M&A transactions of $10 billion or more have hit an all-time record in the first three months of 2026, according to research on completed deals from WTW’s Quarterly Deal Performance Monitor (QDPM). A total of 12 mega deals closed in the first quarter of 2026, the highest figure for any quarter since 2008. In contrast, only two such deals were completed in the prior three months.
The higher share of transactions exceeding $10 billion also propelled the value of completed deals in the first quarter of 2026 to a five-year high of $438 billion – a dramatic jump of 155% compared to the same period in 2025. In the first quarter of 2026, 56 large deals (valued over $1 billion) were completed, marginally higher than the previous quarter and an increase from 40 deals in the first three months of 2025.
Run in partnership with the M&A Research Centre at Bayes Business School, the data also shows that a total of 215 deals valued over $100 million were completed worldwide during the first three months of 2026. This is a 32% increase in volume compared to the 163 transactions closed in the same period last year, and the fifth consecutive quarterly rise.
Based on share price performance, global dealmakers achieved a market outperformance, as companies making M&A deals outclassed the wider market by +2.5pp (percentage points) for acquisitions valued over $100 million completed between January and March 20261. This is a marked improvement compared to the previous quarter when acquirers underperformed the MSCI World Index by -13.9pp.
Jana Mercereau, Head of Europe M&A Consulting, WTW, said: “Mega transactions have re-emerged with a vengeance. Well-capitalised dealmakers have returned to the market with renewed confidence, taking advantage of improved M&A conditions to pursue large strategic transactions to scale operations, bridge capability gaps and secure critical AI-enabling technologies.”
European dealmakers led the M&A sector with a strong performance during the first quarter of 2026. Based on share price performance, European buyers outclassed companies not involved in M&A activities by an impressive +6.0pp (percentage points), with 40 completed deals. UK acquirers mirrored the wider European trend with a positive performance.
In contrast, Asia-Pacific buyers were -3.4pp below their regional index with 49 deals completed in the first quarter of 2026. With 21 transactions already closed in the first three months of 2026, Chinese buyers maintain their current form of increased deal activity following the record lows of 2024. North American acquirers also underperformed their index by -5.4pp, with 117 deals completed in the last three months, compared to -16.1pp and 96 deals in the final quarter of 2025.

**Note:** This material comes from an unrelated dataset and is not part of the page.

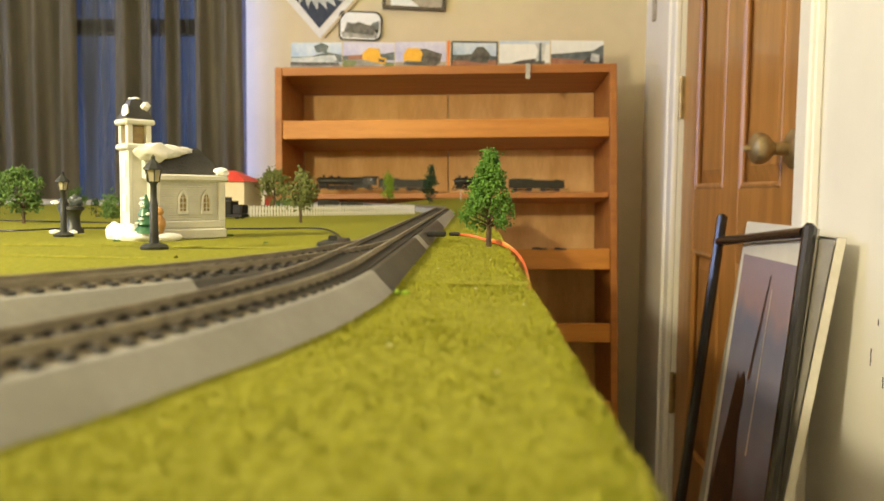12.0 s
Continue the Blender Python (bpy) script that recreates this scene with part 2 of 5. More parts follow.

Mercereau said: “Pent-up demand, a favourable regulatory environment and healthy balance sheets have reawakened animal spirits, driving the value of dealmaking close to all-time highs. The duration and scale of the Middle East conflict, however, risks denting deal momentum, with corporate executives likely to stretch timelines and deepen due diligence.

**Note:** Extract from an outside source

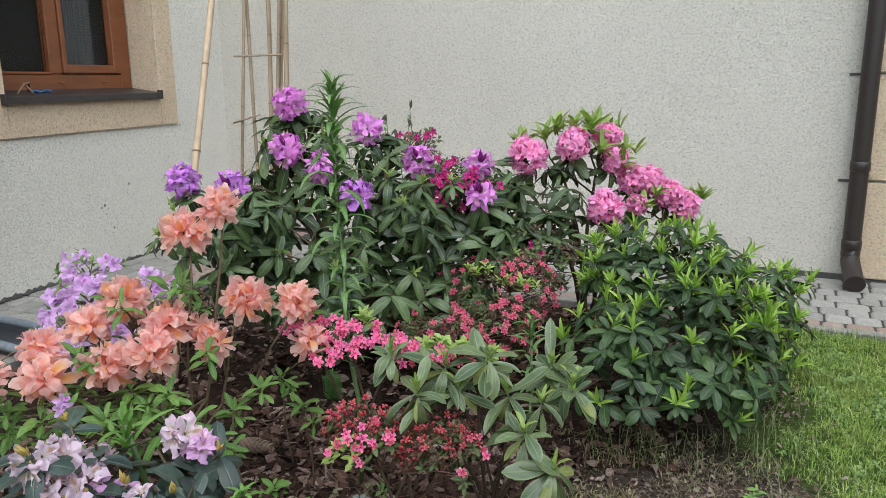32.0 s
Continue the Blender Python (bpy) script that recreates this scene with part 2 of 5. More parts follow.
def empty(name, place, label, category, group="", kind=""):
    ob = new(name)
    ob.location = place
    ob.empty_display_size = 0.1
    return tagged(ob, label, category, group, kind)


def local(vs, base):
    b0 = Vector(base)
    return [Vector(v) - b0 for v in vs]


M_NODE = plain("dark_cane_node", (0.20, 0.13, 0.075), 0.7, 0.0, 60, 0.4, 0.2)


# ---- the house: two walls that meet in a corner ----
SLOPE = 0.1276          # the back wall runs slightly towards the lawn
WALL_Y = 1.41
TURN = -math.atan(SLOPE)


def back_y(x):
    return WALL_Y - SLOPE * x


# the left wall, with the window's opening through it
W0, W1, WZ0, WZ1 = -0.775, 0.555, 1.135, 2.45
bm = bmesh.new()
for y0, y1, z0, z1 in ((-3.4, W0, -0.2, 5.2), (W1, 1.41, -0.2, 5.2), (W0, W1, -0.2, WZ0), (W0, W1, WZ1, 5.2)):
    t = box(-0.34, 0.0, y0, y1, z0, z1)
    tmp = bpy.data.meshes.new("tmp")
    t.to_mesh(tmp)
    t.free()
    bm.from_mesh(tmp)
    bpy.data.meshes.remove(tmp)
bmesh.ops.remove_doubles(bm, verts=bm.verts[:], dist=0.0005)
wall_left = tagged(part("wall_left", bm, None, mat=M_WALL_L), "light grey scratched plaster house wall with a window", "wall", kind="structure")

# the back wall, in its own frame: x along the wall
back = box(-0.34, 7.5, 0.0, 0.34, -0.2, 5.2)
wall_back = tagged(part("wall_back", back, None, mat=M_WALL), "grey-beige rough plaster house wall behind the shrubs", "wall", kind="structure")
wall_back.matrix_world = Matrix.Translation((0, WALL_Y, 0)) @ Matrix.Rotation(TURN, 4, "Z")
WB = wall_back.matrix_world.copy()

# plain unseen walls closing the place behind the walk, added to cut low skylight
for name, x0, x1, y0, y1 in (("wall_garden_south", -9.0, 11.0, -10.3, -10.0), ("wall_garden_east", 10.7, 11.0, -10.0, 3.0), ("wall_garden_west", -9.0, -8.7, -10.0, -3.4)):
    tagged(part(name, box(x0, x1, y0, y1, -0.2, 3.6), None, mat=M_KERB), "unseen plain grey wall added to cut low sky light", "wall", kind="structure")

# dark joint at the foot of both walls
plinth = tagged(part("baseboard_back", box(0.0, 7.0, -0.012, -0.002, -0.1, 0.035, 0.003), None, mat=M_PLINTH), "dark strip at the foot of the wall", "wall base", kind="structure")
plinth.matrix_world = WB
rnd_ = random.Random(5)
vs, fs = [], []
for i in range(90):
    y = -2.6 + i * 0.0445 + rnd_.uniform(-0.02, 0.02)
    r = 0.006 + 0.016 * rnd_.random() ** 2
    a, c2 = tube([(0.006, y - 0.03, 0.004), (0.012 * rnd_.random(), y, 0.008 + 0.012 * rnd_.random()), (0.006, y + 0.03, 0.004)], [r * 0.6, r, r * 0.6], 5)
    o = len(vs)
    vs += a
    fs += [tuple(k + o for k in q) for q in c2]
tagged(new("baseboard_left", mesh_of("baseboard_left", vs, fs, M_PLINTH)), "crumbling dark seam between wall and pavers", "wall base", kind="structure")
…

“Boardroom confidence remains strong, for the time being at least, as dealmakers normalise heightened geopolitical risk and appear resolved to ride through the bumps and persist with strategic deals.”
1 The M&A research tracks the number of completed deals over $100m and the share price performance of the acquiring company against the MSCI World Index, which is used as default, unless stated otherwise.